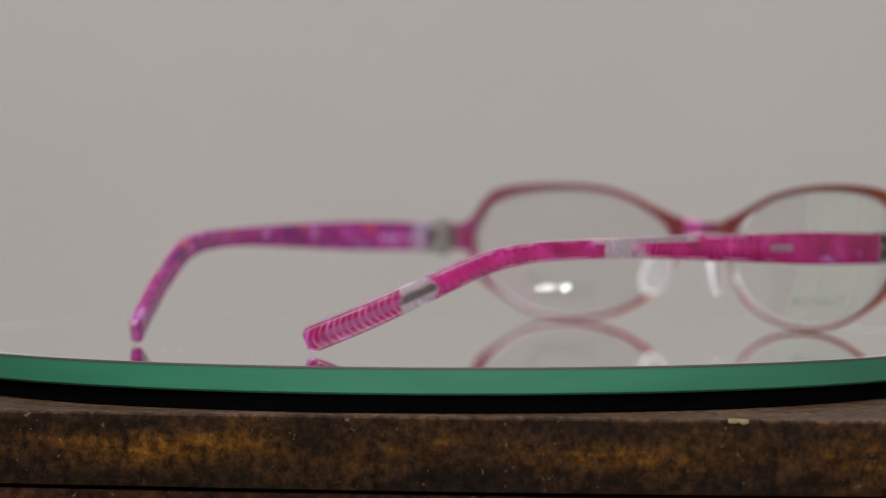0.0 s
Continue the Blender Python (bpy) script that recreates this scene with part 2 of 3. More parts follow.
WOOD = m_wood("stained_dark_wood", (0.017, 0.010, 0.0055), (0.046, 0.022, 0.006), (0.132, 0.060, 0.007), 0.23)
WOOD_TOP = m_wood("paler_wood_top", (0.040, 0.024, 0.017), (0.066, 0.041, 0.029), (0.10, 0.064, 0.044))
WOOD_LOW = m_wood("reddish_dark_wood", (0.020, 0.009, 0.005), (0.040, 0.017, 0.008), (0.07, 0.03, 0.012))
TITANIUM = m_anodised("anodised_titanium", 0.33, 230.0)
TITANIUM_CUT = m_anodised("anodised_cut_edge", 0.55, 210.5, (0.10, 0.022, 0.045), (0.14, 0.03, 0.06), 4.6, 1.85, 0.88)
TITANIUM_BACK = m_anodised("bronze_anodised_back", 0.42, 221.0, (0.05, 0.016, 0.018), (0.08, 0.024, 0.026), 4.0)
STRIPES = m_acetate_stripes()
MARBLE = m_acetate_marble(False)
MARBLE_CLEAR = m_acetate_marble(True)
# clear acetate edge, its colour lightened to hold the bevel highlight
EDGE = m_plain("clear_edge_highlight", (0.50, 0.30, 0.42), 0.14, 0, 0.65, 190)
setin(EDGE.node_tree.nodes["Principled BSDF"], Coat_Weight=0.8, Coat_Roughness=0.04)
STEEL = m_plain("brushed_steel", (0.235, 0.228, 0.205), 0.38, 1.0, 0.08, 900)
# the hinge steel with shade put into its colour
DARK_STEEL = m_plain("shadowed_hinge_steel", (0.10, 0.10, 0.10), 0.35, 1.0, 0.1, 900)
LENS = m_glass("lens_glass", 0.0, (0.99, 0.995, 0.99), 1.74)
setin(LENS.node_tree.nodes["Principled BSDF"], Specular_IOR_Level=0.75)
BEVEL = m_plain("frosted_lens_bevel", (0.93, 0.91, 0.92), 0.15, 0, 0.03, 300)
setin(BEVEL.node_tree.nodes["Principled BSDF"], Transmission_Weight=0.15, Coat_Weight=0.6, Coat_Roughness=0.05)
LENS_EDGE = m_plain("cut_lens_edge", (0.62, 0.50, 0.54), 0.3, 0, 0.05, 300)
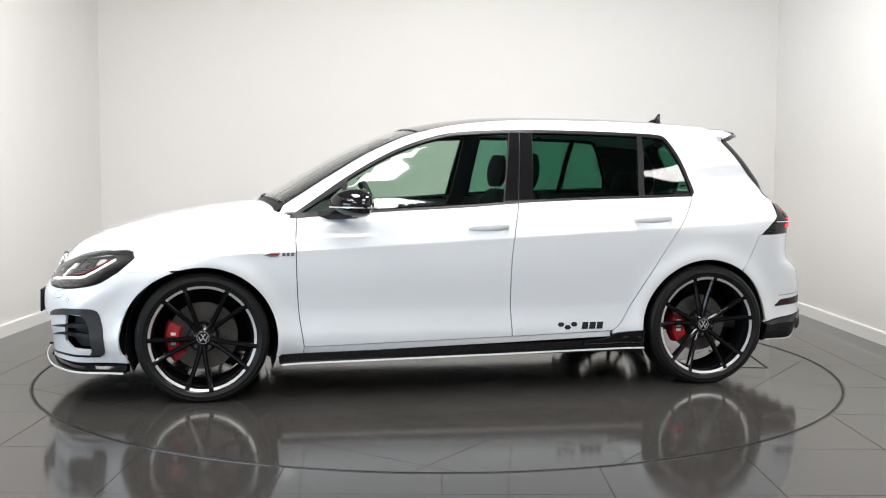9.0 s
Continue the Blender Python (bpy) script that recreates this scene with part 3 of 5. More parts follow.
============================================================
> **Prompt**: Copy out all of the data word for word. Do not carry over any picture.

> **Response**:
0.0 s
Continue the Blender Python (bpy) script that recreates this scene with part 2 of 3. More parts follow.
WOOD = m_wood("stained_dark_wood", (0.017, 0.010, 0.0055), (0.046, 0.022, 0.006), (0.132, 0.060, 0.007), 0.23)
WOOD_TOP = m_wood("paler_wood_top", (0.040, 0.024, 0.017), (0.066, 0.041, 0.029), (0.10, 0.064, 0.044))
WOOD_LOW = m_wood("reddish_dark_wood", (0.020, 0.009, 0.005), (0.040, 0.017, 0.008), (0.07, 0.03, 0.012))
TITANIUM = m_anodised("anodised_titanium", 0.33, 230.0)
TITANIUM_CUT = m_anodised("anodised_cut_edge", 0.55, 210.5, (0.10, 0.022, 0.045), (0.14, 0.03, 0.06), 4.6, 1.85, 0.88)
TITANIUM_BACK = m_anodised("bronze_anodised_back", 0.42, 221.0, (0.05, 0.016, 0.018), (0.08, 0.024, 0.026), 4.0)
STRIPES = m_acetate_stripes()
MARBLE = m_acetate_marble(False)
MARBLE_CLEAR = m_acetate_marble(True)
# clear acetate edge, its colour lightened to hold the bevel highlight
EDGE = m_plain("clear_edge_highlight", (0.50, 0.30, 0.42), 0.14, 0, 0.65, 190)
setin(EDGE.node_tree.nodes["Principled BSDF"], Coat_Weight=0.8, Coat_Roughness=0.04)
STEEL = m_plain("brushed_steel", (0.235, 0.228, 0.205), 0.38, 1.0, 0.08, 900)
# the hinge steel with shade put into its colour
DARK_STEEL = m_plain("shadowed_hinge_steel", (0.10, 0.10, 0.10), 0.35, 1.0, 0.1, 900)
LENS = m_glass("lens_glass", 0.0, (0.99, 0.995, 0.99), 1.74)
setin(LENS.node_tree.nodes["Principled BSDF"], Specular_IOR_Level=0.75)
BEVEL = m_plain("frosted_lens_bevel", (0.93, 0.91, 0.92), 0.15, 0, 0.03, 300)
setin(BEVEL.node_tree.nodes["Principled BSDF"], Transmission_Weight=0.15, Coat_Weight=0.6, Coat_Roughness=0.05)
LENS_EDGE = m_plain("cut_lens_edge", (0.62, 0.50, 0.54), 0.3, 0, 0.05, 300)
9.0 s
Continue the Blender Python (bpy) script that recreates this scene with part 3 of 5. More parts follow.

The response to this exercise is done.